Butter by Asako Yuzuki follows journalist Rika Machida through her investigation of convicted serial killer Manako Kajii, notorious for luring in wealthy men to pay for her expensive cooking classes, only to murder them and find another. Kajii refuses to cooperate with the press until Rika, at the suggestion of her kitchen-savvy friend Reiko, writes Kajii a letter asking for her recipe for beef stew.
The ensuing correspondence and series of meetings is closer to a masterclass in cooking than journalistic research. Rika, the only woman in her Tokyo office, works late and subsists on convenience store fare. At home, she rarely cooks more than a cup of ramen. Initially, she uses these gastronomical dialogues to explore Kajii as a subject, but soon her role takes on aspects of method acting, as Rika transforms physically into something similar to Kajii, gaining weight and tapping into stores of confidence and strength.

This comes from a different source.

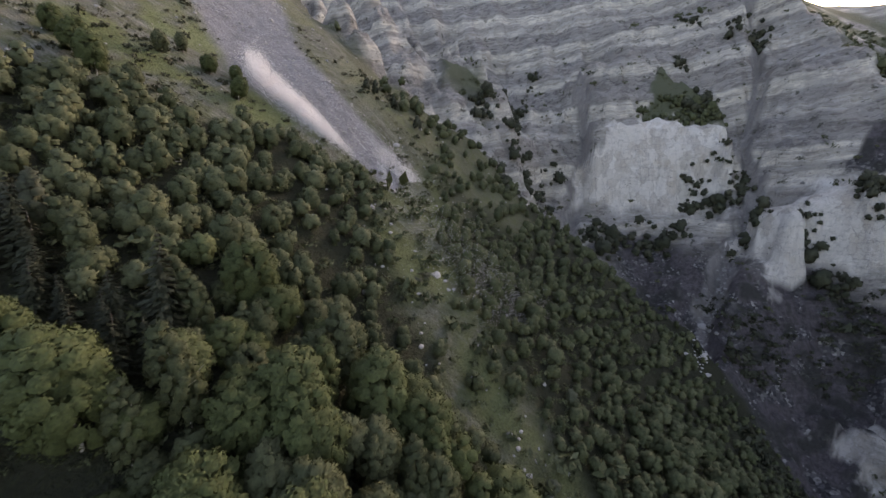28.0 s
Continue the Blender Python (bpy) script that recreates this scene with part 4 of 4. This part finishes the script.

Butter depicts a vivid, panoramic view of contemporary Japan, as seen by a cast of very different Japanese women. The novel focuses almost entirely on relationships between women, especially how they engage and challenge one another’s decisions and beliefs. Asako Yuzuki uses this dynamic framework to explore contradictions and complexities of the female experience. In a poignant example, Kajii proclaims that there are two things she “can’t abide, feminists and margarine,” even as she warms up to Rika and enables her growth as a feminist.
The overlap between guilt and learning to cook—a core theme of the novel—is apparent on every page. Starting from the commanding title (which is simply the English word “Butter” in the Japanese original), the book pervades with gourmet imagery, but the delectable descriptions are often tinged with criminality, taboo, or foreignness.
To Kajii, waiting on death row, food is literally to die for; whereas for Rika, the supermarket is not a cornucopia of possibility, but an alien expanse “smelling of cold apples and wet cardboard.” Exemplifying the list of impossible expectations imposed on women—be pretty, but not too pretty; succeed, but don’t go too far—the act of cooking in Butter takes on a sinister precariousness and destabilizing power, linked with the potential to both nourish and destroy.